When Arafat agreed not to discuss certain issues during the interim
negotiations – namely Jerusalem, settlements, and refugees – in effect,
he gave up on them. He knew he would not have enough cards later to impose
his will. But he did not give up on the notion of having a definite territory.
That is his dividend in the deal: a well-defined regime in a well-defined
space. From the beginning, he went to Oslo with a feeling of defeat: given
the international situation, he believed that anything he got out of Israel
would be in the nature of a miracle – not by right, the fruit of struggle.
As a result, although the permanent arrangement may indeed define borders,
other topics will likely remain open. According to a Palestinian source
–one close to the refugee issue – Arafat will never agree to cancel the
right of return, or accede to Israel's demand that the refugees receive
citizenship in the Arab lands where they reside. He will not give up the
claim to Jerusalem either; instead, he will prefer to accept some sort
of temporary arrangement.
It is not at all clear, therefore, that the final agreement will be
one of "historical reconciliation" (i.e., surrender), such as Israel dreams
of – one which signifies, at long last, Palestinian acceptance of Zionist
rule over the greater part of the country. The agreement will consist,
rather, of what Arafat is able and willing to sell to his people in his
lifetime. Knowing that this time may be short, he will take care to avoid
the stigma of Anwar Sadat, remembered today in the Arab world as the man
who sold himself and his country to America.
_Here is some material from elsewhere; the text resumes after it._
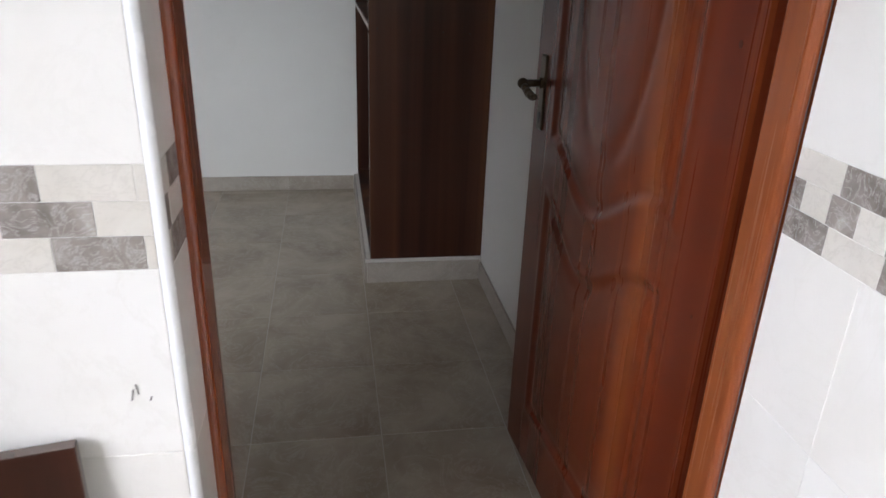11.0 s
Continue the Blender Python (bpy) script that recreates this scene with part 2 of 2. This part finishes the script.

The "question of Palestine" will remain a question. At Oslo Israel
showed its preference for all of Palestine (de facto), rather than a fair
(albeit still unjust) partition. Here it missed a rare opportunity to heal,
at a small cost, the enormous injustice it inflicted on the Palestinian
people midway through the century. On the other hand, no Palestinian organization
has offered an alternative to the grotesque distortion of the national
vision that has taken place under Arafat. The question of Palestine will
not find a solution, therefore, until new social forces rise up to vanquish
a global order that imposes Zionism.